Hi all,
Thanks for your suggestions,
What I really need is a polygon that have exactly the same geometric center
(centroid) of the original polygon. I don´t know If generalization algorithms
(like st_simplify) have this property. Same for st_segmentize. I need to make
some tests first.
strk,
The use case is precisely calculating the polygon´s centroid by averaging the
coordinates of all the points of the polygon. In order to perform this I think
I need to have equally spaced points. Note that I´m working on the ellipsoid so
st_centroid no good to me...and I don´t want to project coordinates.
Thanks
Luis Tavares
________________________________
From: Sandro Santilli <s...@keybit.net>
To: Luis Tavares <lmike...@yahoo.com>; PostGIS Users Discussion
<postgis-users@lists.osgeo.org>
Sent: Tuesday, March 12, 2013 8:50 AM
Subject: Re: [postgis-users] polygon with equally spaced points from an
existing polygon
On Mon, Mar 11, 2013 at 09:22:09PM -0700, Luis Tavares wrote:
> How do I create a polygon with equally spaced points from an existing polygon?
Looks like a two steps process:
1) drop vertices that are too close (st_simplify may help)

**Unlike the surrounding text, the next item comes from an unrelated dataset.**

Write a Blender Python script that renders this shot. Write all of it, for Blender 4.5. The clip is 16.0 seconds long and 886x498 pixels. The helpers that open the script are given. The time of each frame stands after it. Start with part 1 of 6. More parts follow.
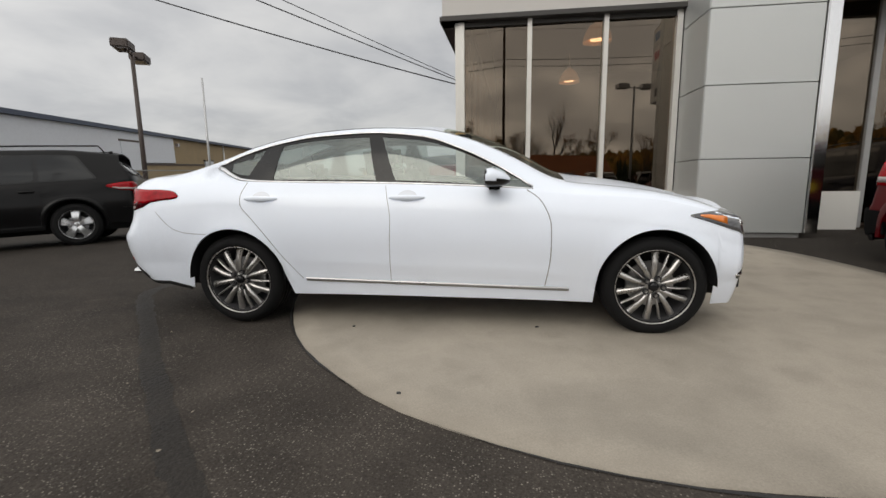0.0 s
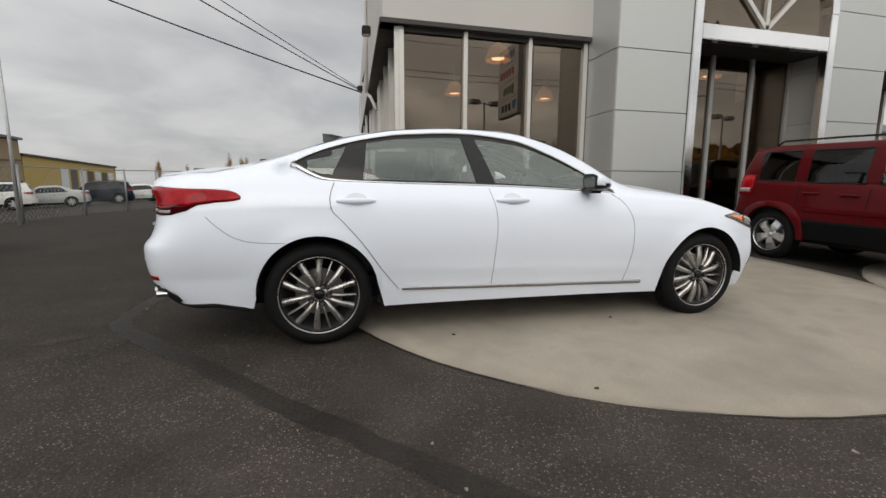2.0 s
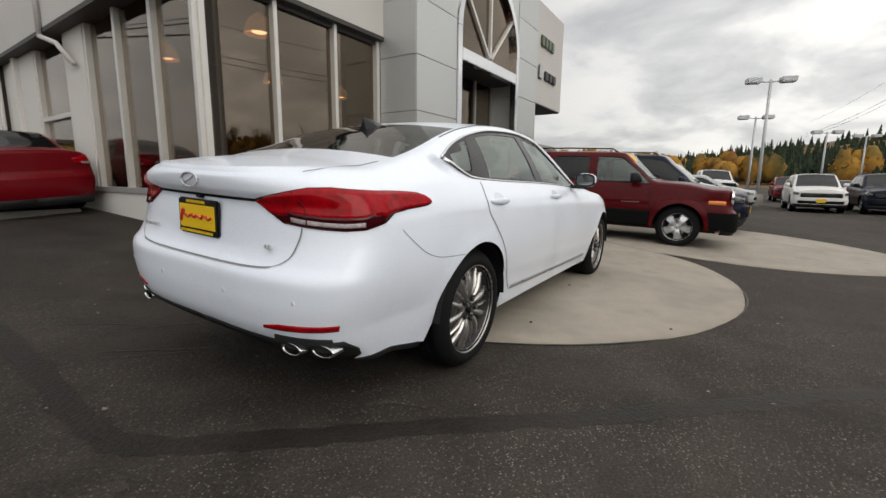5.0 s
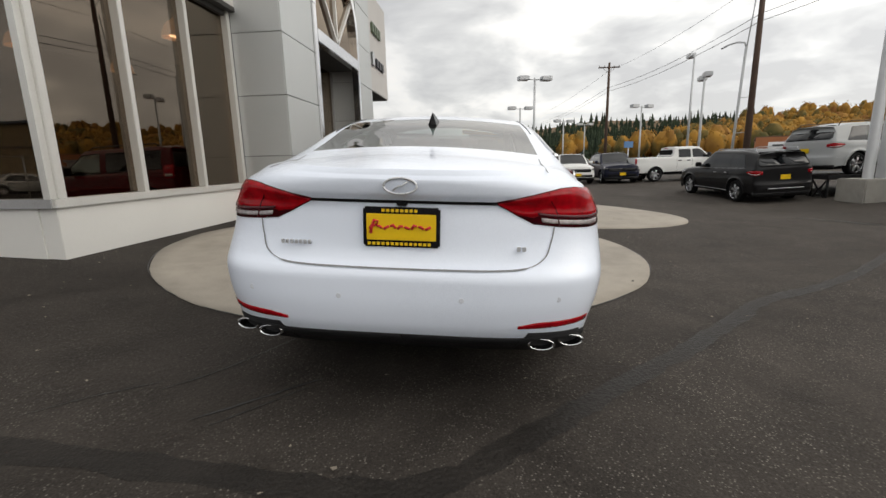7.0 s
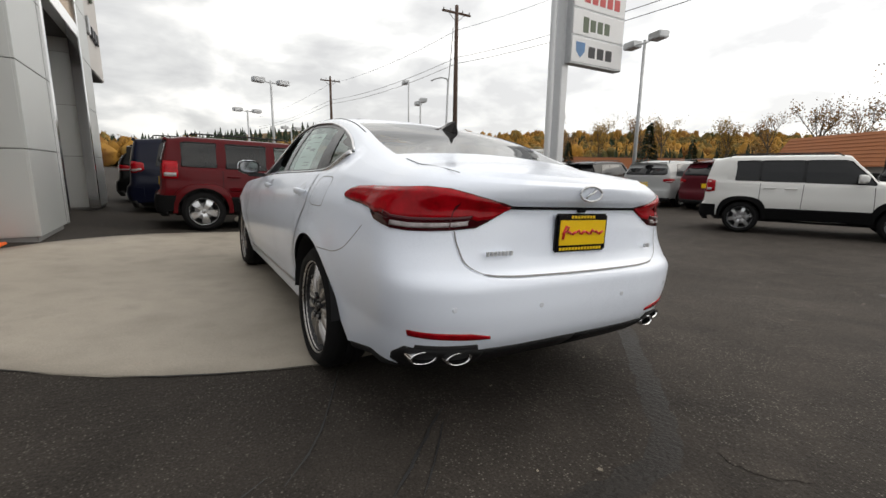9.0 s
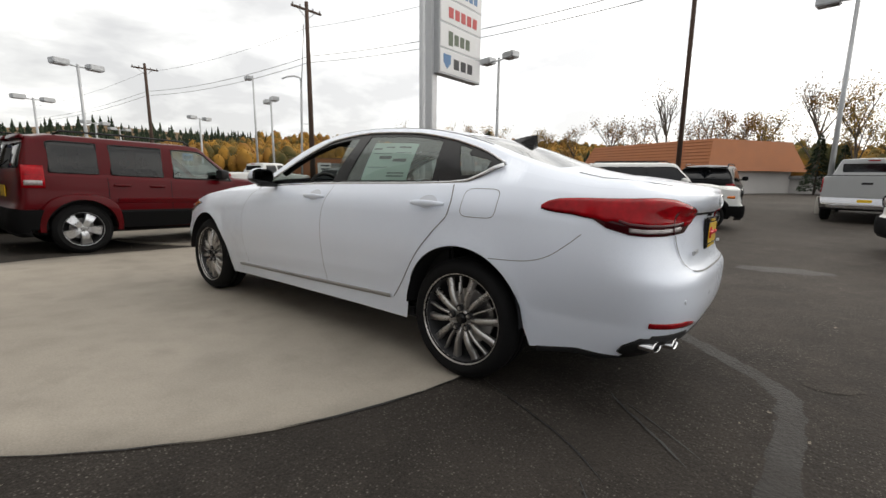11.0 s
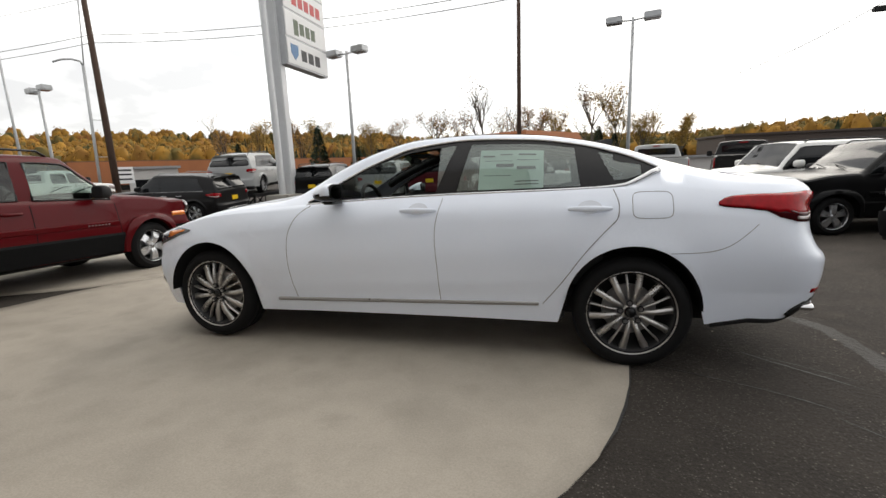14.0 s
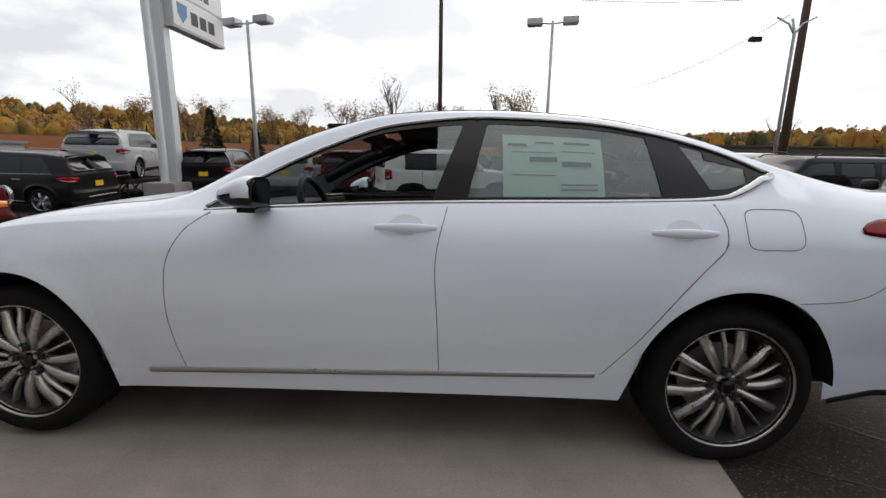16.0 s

2) add vertices where missing (st_simplify)
> I know that more the curvature or concavity changes sign more points are
> needed. So one solution would be to calculate the minimum of all distances
> between two consecutive points in the original polygon and use that distance
> to build my polygon with equally spaced points. Is this correct? If so, How
> do I proceed from here? Any ready made solution?
Calculating the minimum of all distances between two consecutive
points could be a useful standalone function. Don't you also need
minimum distance between any two points ? I'm curious about the
use case for the "consecutive only" approach.